Who We Are: A Chronicle of Racism in America

An 118-minute documentary film. Color and Black and White. 2021.

ACLU Deputy Legal Director Jeffery Robinson’s groundbreaking talk on the history of U.S. anti- Black racism is interwoven with archival footage, interviews, and Robinson's story, exploring the enduring legacy of white supremacy and our collective responsibility to overcome it.

The shocking murder of George Floyd and the ensuing swell of protests across this country have forced a reckoning, not just with police brutality against Black Americans, but with the painful history of slavery and anti-Black racism in America. Who We Are: A Chronicle of Racism in America is a documentary feature film that confronts this history head on.

ACLU Deputy Legal Director Jeffery Robinson had one of the best educations in America. He went to Marquette University and Harvard Law School and has been a trial lawyer for over 40 years.  In 2011, Robinson began raising his then 13-year-old nephew and, as a Black man raising a Black son, struggled with what to tell his son about racism in America. Robinson was 11 years old when the Reverend Dr. Martin Luther King Jr. was murdered in Robinson’s hometown of Memphis, Tennessee. He marched with his father and brother in one of the Memphis Sanitation Worker strikes. Robinson also attended a court hearing for some of those arrested for marching and that experience, at 11 years old, is why he ultimately became a criminal defense lawyer. Before King’s murder, Robinson believed the country had reached a “tipping point,” and true racial equality was within reach. When King was killed, it felt to Robinson like the movement died with him.  How, he wondered, did we get here?

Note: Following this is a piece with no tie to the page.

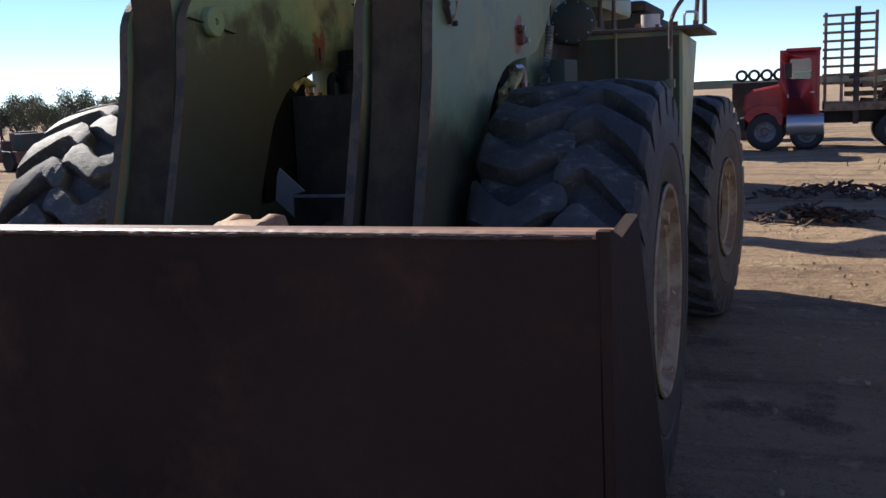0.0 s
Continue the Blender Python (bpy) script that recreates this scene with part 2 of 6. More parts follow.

After many years as a practicing lawyer, Robinson started looking at our Nation’s history and was shocked by how deeply encoded white supremacy and the oppression of Black Americans is in that history. For the past 10 years, in community centers, concert halls, houses of worship, and conference rooms across America, Robinson has been sharing what he learned. He has become a sought-after speaker, and his presentation has become legendary. On Juneteenth (June 19) 2018, Robinson brought his presentation to the New York stage, performing before a packed house at the historic Town Hall theater on Broadway.

In Who We Are: A Chronicle of Racism in America, Robinson faces his largest audience, asking all of us to examine who we are, where we come from, and who we want to be.  Anchored by Robinson’s Town Hall performance, the film interweaves historical and present-day archival footage, Robinson’s personal story, and vérité and interview footage capturing Robinson’s meetings with Black change-makers and eyewitnesses to history. From a hanging tree in Charleston, South Carolina, to a walking tour of the origins of slavery in colonial New York, to the site of a 1947 lynching in rural Alabama, the film brings history to life, exploring the enduring legacy of white supremacy and our collective responsibility to overcome it.

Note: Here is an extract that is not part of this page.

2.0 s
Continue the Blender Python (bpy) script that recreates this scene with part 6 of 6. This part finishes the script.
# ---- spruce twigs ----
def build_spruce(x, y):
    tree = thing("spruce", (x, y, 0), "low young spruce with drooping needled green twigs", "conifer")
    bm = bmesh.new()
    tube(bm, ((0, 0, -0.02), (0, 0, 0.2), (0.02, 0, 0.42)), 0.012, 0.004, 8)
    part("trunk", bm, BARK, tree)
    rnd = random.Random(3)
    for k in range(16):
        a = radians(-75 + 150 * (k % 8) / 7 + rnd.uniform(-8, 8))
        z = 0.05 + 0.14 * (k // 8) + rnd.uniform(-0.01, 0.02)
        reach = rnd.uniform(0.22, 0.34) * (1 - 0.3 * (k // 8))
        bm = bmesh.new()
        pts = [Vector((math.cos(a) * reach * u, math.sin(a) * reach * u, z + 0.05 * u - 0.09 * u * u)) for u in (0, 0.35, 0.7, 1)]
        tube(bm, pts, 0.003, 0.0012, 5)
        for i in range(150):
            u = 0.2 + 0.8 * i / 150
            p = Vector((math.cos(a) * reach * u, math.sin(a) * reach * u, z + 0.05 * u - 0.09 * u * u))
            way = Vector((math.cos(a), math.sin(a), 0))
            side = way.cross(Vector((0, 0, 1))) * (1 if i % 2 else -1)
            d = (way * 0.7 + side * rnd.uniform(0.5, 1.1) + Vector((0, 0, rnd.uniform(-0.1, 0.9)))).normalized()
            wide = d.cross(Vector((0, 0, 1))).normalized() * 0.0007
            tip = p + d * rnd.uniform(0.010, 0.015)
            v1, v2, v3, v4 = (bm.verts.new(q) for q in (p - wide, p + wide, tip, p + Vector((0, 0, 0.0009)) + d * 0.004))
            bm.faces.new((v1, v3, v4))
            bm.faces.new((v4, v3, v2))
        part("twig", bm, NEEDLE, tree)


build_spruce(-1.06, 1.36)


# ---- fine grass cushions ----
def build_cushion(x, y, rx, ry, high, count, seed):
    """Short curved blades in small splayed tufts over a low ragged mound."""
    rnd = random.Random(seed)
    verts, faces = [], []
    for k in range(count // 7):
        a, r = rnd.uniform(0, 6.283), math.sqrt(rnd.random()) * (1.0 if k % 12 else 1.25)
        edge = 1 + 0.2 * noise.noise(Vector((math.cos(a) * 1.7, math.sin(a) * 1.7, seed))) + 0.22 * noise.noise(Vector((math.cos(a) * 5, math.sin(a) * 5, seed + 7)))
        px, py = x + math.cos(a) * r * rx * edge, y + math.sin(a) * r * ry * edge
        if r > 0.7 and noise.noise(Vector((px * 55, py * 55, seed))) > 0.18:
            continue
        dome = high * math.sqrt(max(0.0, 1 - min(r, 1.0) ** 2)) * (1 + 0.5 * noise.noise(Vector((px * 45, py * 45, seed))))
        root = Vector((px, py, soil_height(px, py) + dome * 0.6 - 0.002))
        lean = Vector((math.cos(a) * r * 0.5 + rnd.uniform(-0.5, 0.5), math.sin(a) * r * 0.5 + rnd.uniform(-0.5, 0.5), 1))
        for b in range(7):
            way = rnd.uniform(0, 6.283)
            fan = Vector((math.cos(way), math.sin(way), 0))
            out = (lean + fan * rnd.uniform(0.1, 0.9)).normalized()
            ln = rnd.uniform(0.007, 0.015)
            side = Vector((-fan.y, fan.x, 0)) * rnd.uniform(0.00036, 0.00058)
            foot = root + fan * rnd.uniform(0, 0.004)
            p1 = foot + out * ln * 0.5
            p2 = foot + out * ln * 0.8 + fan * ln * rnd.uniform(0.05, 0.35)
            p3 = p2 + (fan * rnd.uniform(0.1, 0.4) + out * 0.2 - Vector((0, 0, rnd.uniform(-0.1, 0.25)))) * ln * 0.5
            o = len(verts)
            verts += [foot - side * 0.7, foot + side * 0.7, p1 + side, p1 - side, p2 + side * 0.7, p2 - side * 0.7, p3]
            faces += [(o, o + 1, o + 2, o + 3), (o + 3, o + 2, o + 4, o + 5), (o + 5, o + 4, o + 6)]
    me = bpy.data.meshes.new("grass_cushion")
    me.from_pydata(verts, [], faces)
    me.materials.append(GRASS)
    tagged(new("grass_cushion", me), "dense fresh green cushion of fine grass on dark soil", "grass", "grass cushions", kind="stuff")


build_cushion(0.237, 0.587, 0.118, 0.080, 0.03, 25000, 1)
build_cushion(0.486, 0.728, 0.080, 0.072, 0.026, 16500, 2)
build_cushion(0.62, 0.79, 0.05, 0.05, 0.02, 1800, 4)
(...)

In Who We Are: A Chronicle of Racism in America, Robinson shows us how legalized discrimination and state-sanctioned brutality, murder, dispossession, and disenfranchisement continued long after slavery ended, profoundly impeding Black Americans’ ability to create and accumulate wealth as well as to gain access to jobs, housing, education, and health care.  Weaving heartbreak, humor, passion, and rage, Robinson’s words lay bare an all-but-forgotten past, as well as our shared responsibility to create a better country in our lifetimes.